I may have even failed my comm 317 quiz, which frustrates me, but there is nothing that can be done at this point. Still as much the aftermath of all the drama last night took its toll on me emotionally and left me tired and depressed throughout the day, but my spirits were picked up when my friend April invited me to have lunch with her at Chipotle and I ran into my friend Jackie who I had not seen since last semester. Seeing those two always seems to lift my spirits, but as I was eating lunch I noticed that I actually went through the whole meal and walk to and from the Chipotle on State College without pulling out my phone and going on facebook although I kept thinking about doing just that the whole time I was there. By not doing so I felt like I was taking part in a complete and meaningful conversation with someone. Still I noticed that my social and eating skills were a bit lacking in some areas but thats to expected when someone such as myself spends most of his time online instead of out in the real world.
Wednesday, February 25, 2009
No Facebook: Day One
The first day without a facebook.
If you are reading this on the site its probably because every time I write a blog it is automatically imported to Facebook even without me using the site.
The day I would say was pretty productive. Instead of spending my time trolling around on other people's profiles...obsessively and compulsively sometimes for several hours...the longest time was a 4 hours of being logged in. I was able to get a lot done...including the reading for my anthropology class which I have been behind in ever since the beginning of the semester...which was a good thing considering my somewhat obsessive-compulsive tendencies towards social networking sites...some of which I have come to realize are a complete waste of time...I refuse to respond to comments and wall posts and all the fucking lols and hahas.
So instead of spending an inordinate amount of time on my fat ass staring at a computer screen and the picture of some drunk friend exposing his alcoholism on Facebook. I studied, called the caterer went to church to get my ashes and started writing again.
Not writing for me, particularly here in my blog was perhaps the worst part of my addiction to Facebook.
I mean my addiction to that site was so bad that I would literally be constantly scanning for new friend updates on my blackberry so focused on what I was doing that I would literally walk into things like streets with on coming traffic and the like. As of midnight I signed out my Facebook account and have been walking with my blackberry in hand waiting for the next wall post or message. I still did get a lot of email notifications from Facebook from people writing on my wall, but instead of responding I just went on my way and updated my Twitter account which I forgot was connected to mt Facebook.

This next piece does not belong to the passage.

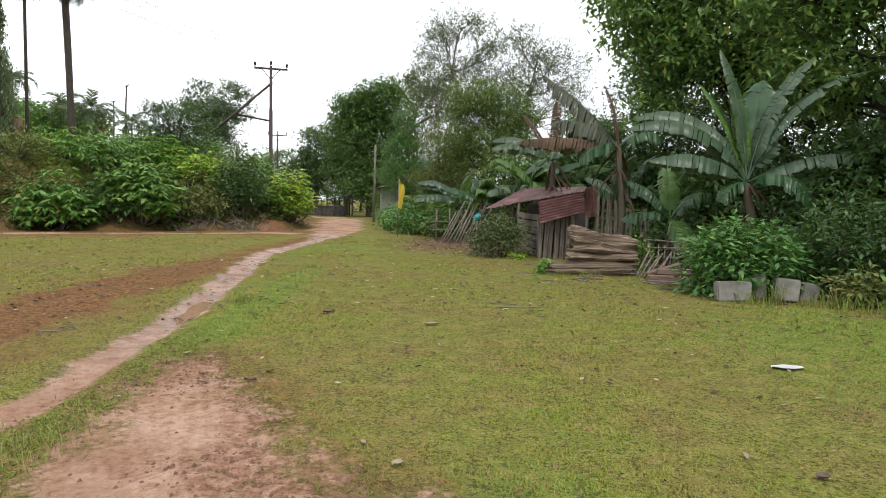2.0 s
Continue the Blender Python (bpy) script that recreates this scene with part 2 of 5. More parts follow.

Since I am not trolling around the Facebook site for hours on end...I even started filling my time reading stuff , like the newspaper and books and in a few hours I had finished that book the Wizards First Rule which I had started reading in December but stopped because my Facebook addiction had consumed so much of my time.
Now I use my Twitter account more as I have been for the past several weeks because it is not such a time consuming and site and it allows me to write a blog...or better yet anything at all...simply as if I was just sending a text message.
Also I found that the more time I spent on Facebook I was isolated from the world. A lot of time I would just pull out Blackberry and log onto my facebook when I was in other peoples company primarily so I could avoid having to actually talk to a human being. A recent time that I noticed myself doing this was at Angela's coming home party just before just before school started. I remember as she was driving me home pulling out my blackberry and logging onto my facebook. I saw her kind of glance at me and it was just then that I began to realize that I had an addiction that was beyond obsessive. I mean here I was using facebook to chat with other people instead of talking to a friend of mine who I had not seen in three months and had just returned from Australia. I realized what kind of person would do that? A selfish one, but then addiction is a selfish thing.
Tuesday, January 13, 2009
a few brief words...
I once wrote everything of mine down in a notebook but soon traded everything in for the convenience of a computer and over time have become like all the other inept useless ignorant fools that cannot survive without their laptops and their smartphones unable to write a single sentence without an lol or an brb or some other abbreviation of a word.
These linguistic perversions are destroying language. Maybe it may not seem that important but language is the basis of culture. Once we lose our language we lose ourselves.